I have to confess that I don’t find this argument convincing. I agree that a reputation for incompetence has hurt Republicans and the Bush Administration; and that may be enough substantially to harm Republican prospects in 2008. But almost everything hinges on how Iraq looks and the confidence voters have that a candidate can deal with it.
Of course, this assessment is subject to revision if there’s a substantial economic downturn associated with slowness in the real estate market.
The other shifts in public opinion that the authors identify--a modest movement back toward the welfare state and a modest uptick in secularism--don’t, I think, shift the political ground substantially, at least not on their own. I’m not convinced, for example, that young seculars will remain secular once they marry and have children. Of course, that won’t likely happen by 2008, but it’s also highly unlikely that Republicans will nominate someone as closely identified with religious conservatives as is GWB.
A concern with the fate of the least among us isn’t restricted to the political Left, and there continues to be room for debate on how best to proceed in these matters. There are certainly those in the Democratic Party who’d like to roll back (almost) everything Republicans have accomplished since the Reagan years, but I don’t think they command the kind of support necessary for such a radical change. And I think that any Democrat elected in 2008 will have her hands full with Iraq for quite some time.

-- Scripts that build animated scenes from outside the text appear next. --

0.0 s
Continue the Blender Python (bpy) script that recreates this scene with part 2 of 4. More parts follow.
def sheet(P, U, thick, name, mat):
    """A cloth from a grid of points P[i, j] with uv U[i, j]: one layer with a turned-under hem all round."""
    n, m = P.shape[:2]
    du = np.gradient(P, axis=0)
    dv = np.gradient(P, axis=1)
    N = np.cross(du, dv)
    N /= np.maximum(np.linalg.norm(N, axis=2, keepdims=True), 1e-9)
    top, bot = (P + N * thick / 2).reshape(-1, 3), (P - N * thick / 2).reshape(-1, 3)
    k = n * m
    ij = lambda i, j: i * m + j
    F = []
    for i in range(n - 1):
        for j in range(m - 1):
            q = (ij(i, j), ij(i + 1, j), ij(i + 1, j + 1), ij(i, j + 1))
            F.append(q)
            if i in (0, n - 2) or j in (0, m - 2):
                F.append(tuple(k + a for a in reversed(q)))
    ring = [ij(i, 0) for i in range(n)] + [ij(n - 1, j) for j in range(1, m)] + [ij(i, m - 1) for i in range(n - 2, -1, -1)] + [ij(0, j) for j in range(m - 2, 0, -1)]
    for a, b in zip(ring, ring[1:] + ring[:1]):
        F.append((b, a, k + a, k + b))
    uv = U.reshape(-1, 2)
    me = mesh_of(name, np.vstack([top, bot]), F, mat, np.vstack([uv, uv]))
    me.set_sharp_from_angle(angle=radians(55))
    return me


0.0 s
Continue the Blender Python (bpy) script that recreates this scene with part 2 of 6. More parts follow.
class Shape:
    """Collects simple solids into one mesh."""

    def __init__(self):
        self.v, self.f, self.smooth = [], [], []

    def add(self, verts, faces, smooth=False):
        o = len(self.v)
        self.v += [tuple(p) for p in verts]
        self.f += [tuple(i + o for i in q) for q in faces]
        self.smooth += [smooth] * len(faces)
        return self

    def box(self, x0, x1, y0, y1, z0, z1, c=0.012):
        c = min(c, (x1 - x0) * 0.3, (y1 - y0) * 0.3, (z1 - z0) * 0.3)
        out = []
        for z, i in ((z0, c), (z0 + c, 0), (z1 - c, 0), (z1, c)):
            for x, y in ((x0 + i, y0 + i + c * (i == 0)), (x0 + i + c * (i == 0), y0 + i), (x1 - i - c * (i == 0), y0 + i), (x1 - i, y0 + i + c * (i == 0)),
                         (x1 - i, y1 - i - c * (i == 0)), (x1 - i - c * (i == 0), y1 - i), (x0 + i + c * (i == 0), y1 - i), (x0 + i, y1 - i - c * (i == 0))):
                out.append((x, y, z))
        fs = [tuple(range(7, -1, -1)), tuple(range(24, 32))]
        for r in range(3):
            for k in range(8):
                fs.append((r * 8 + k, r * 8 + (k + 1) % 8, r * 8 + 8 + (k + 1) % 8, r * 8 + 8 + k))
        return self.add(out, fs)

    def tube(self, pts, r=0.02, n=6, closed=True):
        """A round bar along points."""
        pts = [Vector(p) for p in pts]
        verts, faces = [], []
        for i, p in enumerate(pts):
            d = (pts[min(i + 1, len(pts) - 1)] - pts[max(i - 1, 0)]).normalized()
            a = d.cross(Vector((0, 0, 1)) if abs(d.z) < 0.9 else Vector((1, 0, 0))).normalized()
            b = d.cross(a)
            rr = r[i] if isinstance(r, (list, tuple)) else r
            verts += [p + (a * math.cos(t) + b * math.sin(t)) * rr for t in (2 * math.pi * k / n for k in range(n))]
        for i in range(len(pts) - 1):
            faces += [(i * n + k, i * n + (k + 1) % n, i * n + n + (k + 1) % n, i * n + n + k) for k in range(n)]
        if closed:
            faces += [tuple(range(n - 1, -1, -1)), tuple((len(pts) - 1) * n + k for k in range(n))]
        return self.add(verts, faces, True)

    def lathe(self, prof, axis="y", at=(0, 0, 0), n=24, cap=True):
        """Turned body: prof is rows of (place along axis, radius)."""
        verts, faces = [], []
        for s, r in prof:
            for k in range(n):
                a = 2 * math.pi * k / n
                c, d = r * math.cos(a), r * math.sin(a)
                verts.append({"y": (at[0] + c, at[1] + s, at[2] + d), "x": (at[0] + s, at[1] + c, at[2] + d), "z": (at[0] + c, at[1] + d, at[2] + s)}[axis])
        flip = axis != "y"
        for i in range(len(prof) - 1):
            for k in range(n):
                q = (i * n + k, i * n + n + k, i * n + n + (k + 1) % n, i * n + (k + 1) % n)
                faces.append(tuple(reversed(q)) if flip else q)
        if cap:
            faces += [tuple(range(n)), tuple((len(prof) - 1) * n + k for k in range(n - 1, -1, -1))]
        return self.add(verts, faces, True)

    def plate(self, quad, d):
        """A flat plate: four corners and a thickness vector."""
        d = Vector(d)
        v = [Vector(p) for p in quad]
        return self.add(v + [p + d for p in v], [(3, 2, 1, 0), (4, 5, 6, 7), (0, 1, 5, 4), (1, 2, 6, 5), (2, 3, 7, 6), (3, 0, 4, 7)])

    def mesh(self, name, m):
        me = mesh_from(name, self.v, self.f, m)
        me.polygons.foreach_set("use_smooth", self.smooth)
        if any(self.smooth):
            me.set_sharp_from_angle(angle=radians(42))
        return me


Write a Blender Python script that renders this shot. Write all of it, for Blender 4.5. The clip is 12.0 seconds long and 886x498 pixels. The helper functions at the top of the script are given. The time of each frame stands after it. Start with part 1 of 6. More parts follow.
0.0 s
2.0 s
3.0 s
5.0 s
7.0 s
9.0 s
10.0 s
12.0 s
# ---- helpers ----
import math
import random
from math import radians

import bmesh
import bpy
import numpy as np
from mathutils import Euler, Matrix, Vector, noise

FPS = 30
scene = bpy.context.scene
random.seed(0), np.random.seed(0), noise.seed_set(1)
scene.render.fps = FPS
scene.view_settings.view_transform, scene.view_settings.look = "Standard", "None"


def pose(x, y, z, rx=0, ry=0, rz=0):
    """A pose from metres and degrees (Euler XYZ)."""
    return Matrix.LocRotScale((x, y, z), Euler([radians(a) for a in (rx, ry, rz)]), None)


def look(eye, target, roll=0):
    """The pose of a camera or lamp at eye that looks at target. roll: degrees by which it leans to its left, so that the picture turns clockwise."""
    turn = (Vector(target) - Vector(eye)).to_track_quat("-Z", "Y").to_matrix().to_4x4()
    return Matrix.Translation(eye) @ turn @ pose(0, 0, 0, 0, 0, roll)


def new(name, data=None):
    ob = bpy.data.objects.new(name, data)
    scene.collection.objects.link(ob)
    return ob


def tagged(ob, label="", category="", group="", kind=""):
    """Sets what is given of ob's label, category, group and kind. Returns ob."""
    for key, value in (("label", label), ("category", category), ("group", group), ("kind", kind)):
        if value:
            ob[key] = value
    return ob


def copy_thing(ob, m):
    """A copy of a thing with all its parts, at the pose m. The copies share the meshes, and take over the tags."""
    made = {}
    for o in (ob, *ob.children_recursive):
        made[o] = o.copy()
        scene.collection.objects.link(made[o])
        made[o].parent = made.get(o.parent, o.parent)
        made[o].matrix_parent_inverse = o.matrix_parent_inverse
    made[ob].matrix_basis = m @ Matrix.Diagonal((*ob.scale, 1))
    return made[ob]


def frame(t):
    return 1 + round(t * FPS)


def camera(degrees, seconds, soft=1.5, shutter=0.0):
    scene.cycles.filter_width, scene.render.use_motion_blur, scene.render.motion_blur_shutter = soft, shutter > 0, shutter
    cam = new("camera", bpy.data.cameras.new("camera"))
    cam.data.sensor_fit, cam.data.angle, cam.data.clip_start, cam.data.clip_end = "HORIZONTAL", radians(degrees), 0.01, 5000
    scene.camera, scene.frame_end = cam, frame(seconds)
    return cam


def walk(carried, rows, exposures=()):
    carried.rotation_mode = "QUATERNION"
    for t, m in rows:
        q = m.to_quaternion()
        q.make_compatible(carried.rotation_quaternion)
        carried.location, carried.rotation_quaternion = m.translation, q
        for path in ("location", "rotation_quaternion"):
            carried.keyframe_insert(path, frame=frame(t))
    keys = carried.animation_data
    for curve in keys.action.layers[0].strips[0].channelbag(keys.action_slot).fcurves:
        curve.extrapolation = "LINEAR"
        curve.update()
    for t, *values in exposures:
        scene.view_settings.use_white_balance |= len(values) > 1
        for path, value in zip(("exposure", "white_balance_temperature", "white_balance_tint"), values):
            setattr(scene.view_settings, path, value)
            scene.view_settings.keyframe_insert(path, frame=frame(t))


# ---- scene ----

What’s more, I’m not convinced that Congressional Democrats will be able to muster the numbers and the political acumen to assemble a record compelling enough to confirm and solidify this modest shift in public opinion.
In sum, I think that the likeliest outcome in 2008 is a closely-fought victory for one or the other party (with the situation in Iraq determining the winner); I doubt that the Congressional split will be more than marginally different from what it is now (leaving Republicans with at least the power of obstruction). In other words, I’m no more than moderately pessimistic about 2008, and actually fairly confident that Democrats will not succeed in bringing about the kinds of long-term changes they desire.